You should see a tree of prefix matches, with the paths in red showing either
paths with no further prefix matches available or an exception from the matched
namer. Namer exceptions can occur when the entry does not exist in service
discovery or the namer cannot connect to service discovery.
com.twitter.finagle.ChannelClosedException
The channel was closed, for instance if the connection was reset by a peer or a
proxy. This is a relatively common exception to see in linkerd logs, and
generally means a server linkerd is talking to is suffering from some kind of
uncaught exception, panic, or error. Seeing ChannelClosedException
suggests
you should check your application logs for potential problems.

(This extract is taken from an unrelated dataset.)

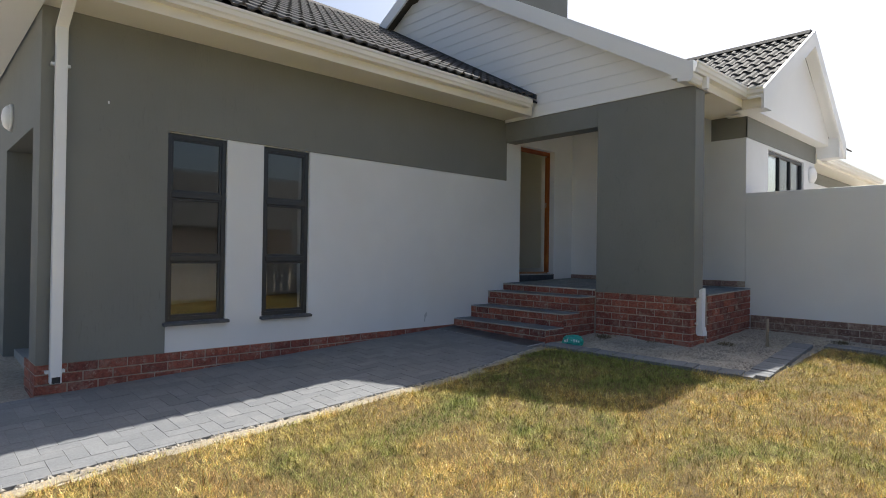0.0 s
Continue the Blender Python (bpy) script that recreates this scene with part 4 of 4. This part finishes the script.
def soil_bed():
    """Raked, lumpy soil between the pier, the kerb and the boundary wall."""
    bm = bmesh.new()
    step = 0.022
    cols, rws = int(2.84 / step), int(2.36 / step)

    def lump(x, y):
        v = Vector((x, y, 0))
        return 0.006 + 0.022 * noise.noise(v * 2.2) + 0.012 * noise.noise(v * 7 + Vector((3, 0, 0))) + 0.009 * abs(noise.noise(v * 19)) + 0.006 * noise.noise(v * 41)

    grid = {}
    for i in range(cols + 1):
        for j in range(rws + 1):
            x, y = -1.06 + i * step, -3.98 + j * step
            grid[i, j] = bm.verts.new((x, y, ground_z(x, y) + lump(x, y)))
    for i in range(cols):
        for j in range(rws):
            x, y = -1.06 + i * step, -3.98 + j * step
            if x > 0.03 and y > -2.86 or x > -1.0 and y > -1.62:
                continue
            bm.faces.new((grid[i, j], grid[i + 1, j], grid[i + 1, j + 1], grid[i, j + 1]))
    bmesh.ops.delete(bm, geom=[v for v in bm.verts if not v.link_faces], context='VERTS')
    return bm


structure("soil_bed", soil_bed(), SOIL, "lumpy pale sandy soil in the planting bed", "soil")


def weed(x, y, r, n, seed, label):
    rng = random.Random(seed)
    bm = bmesh.new()
    for _ in range(n):
        a, L, h = rng.uniform(0, 6.283), rng.uniform(0.4, 1) * r, rng.uniform(0.1, 0.42) * r
        p = Vector((rng.gauss(0, r * .4), rng.gauss(0, r * .4), 0))
        d, s = Vector((math.cos(a), math.sin(a), 0)), Vector((-math.sin(a), math.cos(a), 0)) * 0.004
        m1, tip = p + d * L * .5 + Vector((0, 0, h)), p + d * L + Vector((0, 0, h * .6))
        v = [bm.verts.new(q) for q in (p - s, p + s, m1 + s, m1 - s, tip)]
        bm.faces.new(v[:4])
        bm.faces.new((v[3], v[2], v[4]))
    ob = part("weed", bm, WEED)
    ob.location = (x, y, ground_z(x, y))
    return tagged(ob, label, "weed", "weeds in the bed")


weed(-0.10, -2.44, 0.07, 90, 1, "small dry weed tuft at the foot of the brick pier")
weed(-0.22, -1.88, 0.11, 150, 2, "low dry weed tuft beside the brick steps")
weed(0.42, -3.1, 0.10, 130, 3, "dry weed tuft near the white downpipe")
weed(1.5, -4.0, 0.09, 110, 4, "dry weed tuft by the boundary wall base")

# ---- small things outside ----
bag = thing("plastic_bag", "crumpled teal plastic bag with white print lying on the soil", "bag", at=(-0.89, -1.87, ground_z(-0.89, -1.87) + 0.012))
bm = bmesh.new()
bmesh.ops.create_icosphere(bm, subdivisions=4, radius=1.0)
for v in bm.verts:
    c = v.co.copy()
    w = 1 + 0.16 * noise.noise(c * 2.1) + 0.09 * noise.noise(c * 5.3) + 0.04 * abs(noise.noise(c * 12))
    sq = max(abs(c.y), 0.35) ** -0.35      # blunt ends, like a rolled sack
    v.co = Vector((c.x * 0.085 * w, c.y * 0.125 * w * sq * 0.95, max(c.z * 0.075 * w, -0.045) + 0.045))
TEAL, nt_, b_ = material("teal_plastic", 0.35)
set_col(nt_, b_, ramp(nt_, noise_tex(nt_, coords(nt_), 30, 4), [(0.3, (0.012, 0.20, 0.16)), (0.7, (0.035, 0.42, 0.35))]))
part("bag_body", bm, TEAL, bag)
for k in range(7):
    y = -0.08 + 0.026 * k
    part("print_mark", boxes(((-0.084, y, 0.045), (-0.074, y + 0.014, 0.067 + 0.006 * (k % 3))), bevel=0.002), PVC, bag, "white print mark")
bag.rotation_euler = (0, 0, 0.5)
stake = thing("wooden_stake", "thin weathered timber stake standing in the bed", "stake", at=(0.70, -3.46, ground_z(0.7, -3.46)))
bm = bmesh.new()
cylinder(bm, (0, 0, -0.05), (0.012, 0.0, 0.33), 0.021, 0.014, 8)
part("shaft", bm, WOOD_RAW, stake)

dp2 = thing("downpipe_stub", "short white square downpipe clipped to the brick base", "downpipe", at=(0.14, -2.868, 0))
part("pipe", extrude_poly([(-0.006, 0.72), (-0.075, 0.755), (-0.075, 0.245), (-0.006, 0.245)], 0, 0.0, 0.088), PVC, dp2)
part("shoe", extrude_poly([(-0.003, 0.30), (-0.08, 0.30), (-0.092, 0.225), (-0.092, 0.20), (-0.02, 0.20), (-0.003, 0.23)], 0, -0.004, 0.092), PVC, dp2)
for z in (0.60, 0.34):
    part("bracket", boxes(((-0.03, -0.03, z - 0.01), (-0.001, 0.0, z + 0.01))), PVC, dp2)
out = thing("gutter_outlet", "short white outlet under the porch gutter", "gutter outlet", at=(0.06, -2.99, 3.06))
part("spout", boxes(((-0.035, -0.03, 0.0), (0.035, 0.03, 0.14)), bevel=0.006), PVC, out)

clip = thing("cable_clip", "tiny white cable clip on the grey wall", "clip", at=(-5.37, -0.0125, 2.42))
part("clip_body", boxes(((-0.006, -0.012, -0.012), (0.006, 0.0, 0.012)), bevel=0.002), PVC, clip)

SMEAR = paint("grey_smear", (0.46, 0.48, 0.51), 0.7)
stain = thing("wall_stain", "small grey smear on the white wall", "stain", at=(-1.57, -0.0006, 0.27))
bm = bmesh.new()
ring = [bm.verts.new((0.017 * math.cos(a) * (1 + 0.35 * math.sin(3 * a) + 0.2 * math.sin(7 * a)) + 0.018 * math.sin(a), 0, 0.066 * math.sin(a) * (1 + 0.12 * math.sin(5 * a)))) for a in [k * math.tau / 40 for k in range(40)]]
bm.faces.new(ring)
part("smear", bm, SMEAR, stain)

# ---- beyond the plot: what the window panes mirror ----
FENCE_Y = -9.8
fence = thing("picket_fence", "cream picket fence along the street side of the plot", "fence", at=(-16.0, FENCE_Y, 0.0))
pick = extrude_poly([(0, 0.02), (0.19, 0.02), (0.19, 1.10), (0.095, 1.22), (0, 1.10)], 1, -0.011, 0.011)
pick_me = mesh_of(pick, "picket")
pick_me.materials.append(CREAM)
post_me = mesh_of(boxes(((-0.05, -0.09, -0.4), (0.05, -0.045, 1.15)), bevel=0.01), "fence_post")
post_me.materials.append(CREAM)
for n in range(74):
    ob = new("picket", pick_me)
    ob.parent = fence
    ob.location = (0.24 * n, 0, ground_z(-16 + 0.24 * n, FENCE_Y))
for n in range(9):
    ob = new("fence_post", post_me)
    ob.parent = fence
    ob.location = (2.16 * n + 0.1, 0, ground_z(-15.9 + 2.16 * n, FENCE_Y))
for z in (0.3, 0.9):
    bm = bmesh.new()
    for n in range(36):
        x0, x1 = 0.49 * n, 0.49 * n + 0.49
        box(bm, (x0, -0.043, ground_z(-16 + x0, FENCE_Y) + z), (x1, -0.012, ground_z(-16 + x0, FENCE_Y) + z + 0.07))
    part("rail", bm, CREAM, fence)
structure("road", boxes(((-60, -18.5, -0.66), (60, -13.5, -0.58))), ASPHALT, "grey asphalt street beyond the fence", "road")
bm = bmesh.new()
bm.faces.new([bm.verts.new(p) for p in ((-80, -120, -0.57), (80, -120, -0.57), (80, -18.5, -0.57), (-80, -18.5, -0.57))])
structure("field", bm, FIELD, "dry green field across the street", "field")


def neighbour(x, y, w, d, turn, label):
    h = thing("house", label, "house", at=(x, y, -0.65), group="houses across the street")
    h.rotation_euler = (0, 0, turn)
    part("wall", slab(1, 0.0, 0.3, [0, w], [0, 2.9], [(1.5, 3.2, 1.0, 2.2), (w - 3.5, w - 1.6, 1.0, 2.2), (w / 2 - 0.5, w / 2 + 0.5, 0, 2.1)]), MORTAR, h)
    part("wall", boxes(((0, -d, 0), (0.3, 0, 2.9)), ((w - 0.3, -d, 0), (w, 0, 2.9)), ((0.3, -d, 0), (w - 0.3, -d + 0.3, 2.9))), MORTAR, h)
    for a, b, lo, hi in ((1.5, 3.2, 1.0, 2.2), (w - 3.5, w - 1.6, 1.0, 2.2), (w / 2 - 0.5, w / 2 + 0.5, 0, 2.1)):
        win = part("window" if lo else "door", boxes(((a, 0.1, lo), (b, 0.16, hi)), bevel=0.01), FRAME_DARK, h)
    part("roof", extrude_poly([(-d - 0.5, 2.9), (-d / 2, 2.9 + d * 0.32), (0.8, 2.9), (0.8, 2.8), (-d - 0.5, 2.8)], 0, -0.5, w + 0.5), ROOF_TILE, h)
    return h


neighbour(-2, -22, 17, 10, 0.0, "long brown brick house with a dark pitched roof across the street")
neighbour(-26, -30, 14, 8, 0.0, "brown brick house with a dark roof across the field")
left = neighbour(-16, 26, 9, 8, math.pi, "neighbouring brick house with a tiled roof behind the garage")


def tree(x, y, h, seed, label):
    rng = random.Random(seed)
    t = thing("tree", label, "tree", at=(x, y, -0.65), group="trees across the street")
    bm = bmesh.new()
    cylinder(bm, (0, 0, 0), (0.1, 0, h * 0.45), 0.16, 0.10, 10)
    tips = []
    for k in range(7):
        a = k * 0.9 + rng.uniform(-.2, .2)
        tip = Vector((math.cos(a) * h * 0.26, math.sin(a) * h * 0.26, h * rng.uniform(0.6, 0.9)))
        cylinder(bm, (0.1, 0, h * 0.42), tip, 0.07, 0.02, 6)
        tips.append(tip)
    part("trunk", bm, WOOD_RAW, t)
    bm = bmesh.new()
    for _ in range(1500):
        c = rng.choice(tips) + Vector((rng.gauss(0, h * .09), rng.gauss(0, h * .09), rng.gauss(0, h * .07)))
        u = Vector((rng.gauss(0, 1), rng.gauss(0, 1), rng.gauss(0, 1))).normalized()
        v = u.orthogonal().normalized()
        s = rng.uniform(0.06, 0.14)
        bm.faces.new([bm.verts.new(c + q) for q in (u * s, v * s * .5, -u * s, -v * s * .5)])
    part("crown", bm, LEAF, t)


tree(4, -44, 5.0, 3, "leafy green tree across the street")
tree(26, -37, 6.0, 8, "tall leafy tree beside the street")
tree(-9, -42, 4.5, 5, "small leafy tree in the field")

# ---- roof tiles, laid last ----
up_g = Vector((0, GABLE_Y + 0.62, RIDGE_Z - EAVE_Z))
lay_tiles(roof_g, (-6.19, -0.66, EAVE_Z - 0.02), (1, 0, 0), up_g, 21, 14, lambda p: p.x < -0.12)
up_s = Vector((SIDE_RIDGE_X - SIDE_X0, 0, SIDE_RIDGE_Z - 3.25))
lay_tiles(roof_s, (SIDE_X0 - 0.04, SIDE_Y + 2.7, 3.23), (0, -1, 0), up_s, 9, 8, lambda p: p.z > 3.33 + RAKE_SLOPE * (p.y + 2.95) - 0.25)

com.twitter.finagle.CancelledRequestException
The request was cancelled by an upstream client. This could be due to aggressive
timeouts, or the user simply hitting ctrl-C.
com.twitter.finagle.FailedFastException
If (after multiple tries) linkerd can’t establish a connection to a server,
linkerd temporarily removes it from the load balancing pool. Typically this
happens when the server is down or the server did not get registered
in service discovery.
Or if all that is fine, linkerd just might be too aggressive in kicking things
out of the pool. You can configure failureAccrual to be more lenient, or you can
mark certain classes of errors as retryable. See our circuit breaking blog post
for more information.
Kubernetes environment gotchas
Network configurations
Running Minikube/CNI/Calico/Weave? See our Flavors of Kubernetes page on getting the default examples to work.
Failed to resolve namerd.default.svc.cluster.local
While using the namerd interpreter, linkerd was unable to reach namerd via
cluster dns. This happens if the linkerd instance is running as a daemonset with
hostNetwork: true
. In these cases you will need to use namerd’s nodePort
in
the linkerd config.
io.buoyant.k8s.Api$NotFound
Linkerd was unable to reach the k8s dtab store. Often this is because the ThirdPartyResource is not setup on the cluster.
CI Failures
Linkerd’s CI Config runs on openjdk:8
. To reproduce CI failures in your local environment, do:
docker run -it openjdk:8 /bin/bash
git clone https://github.com/linkerd/linkerd.git
cd linkerd
# checkout your branch, run tests